Well, Damian Drum is a really good example of somebody who has actually run, owned and operated his own small business for seven years he had a steel fabrication company, I’m similar, and you know, we’ve actually had the lived experience of owning and operating our own small businesses so we know the challenges, we know the pitfalls, and also the opportunities of being the masters of your destiny so that you can, you know, you’ve actually had the experience to be employing people , of making sure, you know, you’re accountable to your community  and also accountable to the tax office. So, you know exactly what is going through minds and tills of small business owners and operators. That experience is essential.
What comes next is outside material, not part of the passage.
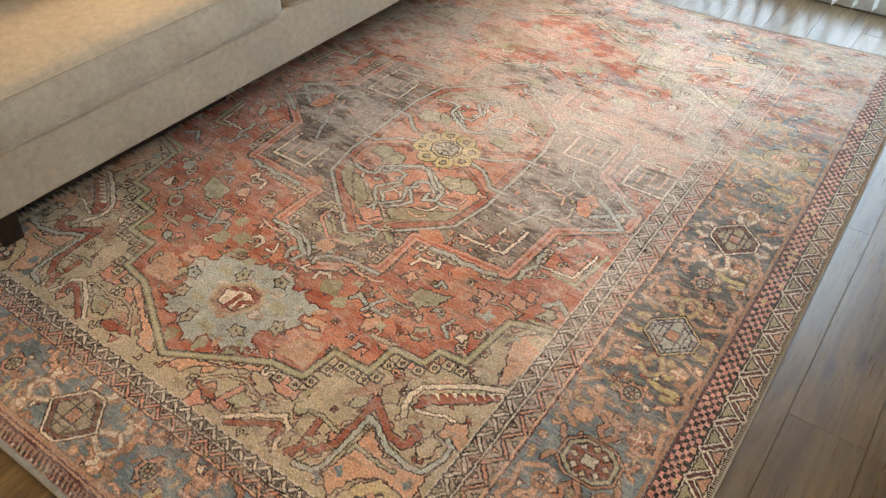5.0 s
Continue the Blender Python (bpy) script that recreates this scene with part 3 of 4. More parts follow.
cord([(0.236, 0.412), (0.227, 0.430), (0.235, 0.467), (0.218, 0.502)], 0.018, CREAM, LTBROWN, 0.004)
cord([(0.237, 0.475), (0.232, 0.489), (0.238, 0.503)], 0.012, CREAM, LTBROWN, 0.004)
cord([(0.268, 0.396), (0.302, 0.422), (0.283, 0.436), (0.270, 0.430)], 0.014, CREAM, LTBROWN, 0.004)
cord([(0.369, 0.314), (0.345, 0.301), (0.336, 0.285)], 0.014, CREAM, LTBROWN, 0.004)
cord([(0.259, 0.391), (0.228, 0.365), (0.194, 0.331), (0.193, 0.303), (0.198, 0.282)], 0.013, CREAM, LTBROWN, 0.004)
cord([(0.190, 0.317), (0.160, 0.308), (0.136, 0.319), (0.144, 0.301)], 0.014, CREAM, LTBROWN, 0.004)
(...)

You know, parliamentarians need, I think, to have a wide community experience, and sometimes it is a wild experience (laughs) we need a wide experience at making sure that they know what is at the very heart of running and owing a small business and it is a wild ride for some small business owners and we having run our own small businesses we know that full well.  And there are great opportunities. we’ve got free trade agreements, which particularly regional communities can take advantage of with South Korea, with China, and Japan. We’ve got the NBN roll-out happening, we’ve actually invested in 765 mobile phone towers, we’ve already built a couple of hundred of those in regional communities which previously we not connected. So we are doing a lot of work in that space, that only happens when hard working Nationals with small business experience are helping and making sure the voice of our local communities are heard. And that’s why I’m visiting whether it’s rural or remote or regional communities or whether it’s capital cities  in my role as Small Business Minister, I’m the first regional Small Business Minister  in the Federal Parliament and I bring that regional voice and perspective to everything I do in Canberra.

Just one other thing that I would like to say, I urge listeners, as Small Business Minister I also have responsibility for Consumer Affairs, at the moment there is an airbag recall for Takata airbags. Takata airbags have be recalled worldwide, there is a proposed mandatory recall notice, which is a step along the way to a mandatory recall. I would urge and encourage anyone that has a vehicle to visit the website productsafety.gov.au, and see if their vehicle, their ute, their car, their small truck, their motorbike, is fitted with a Takata airbag and if it is, make the necessary steps to get it replaced because in some instances they can be dangerous particularly if they are alpha airbags and as part of the Takata range they do need to be replaced urgently. There are one in seven vehicles at the moment with Takata airbags, which do need replacing and as a community service I make that plea to people to take the time and effort to answer any recall notice they may receive in the mail but more importantly to visit productsafety.gov.au to see if their car or vehicle has a Takata airbag which does need replacing.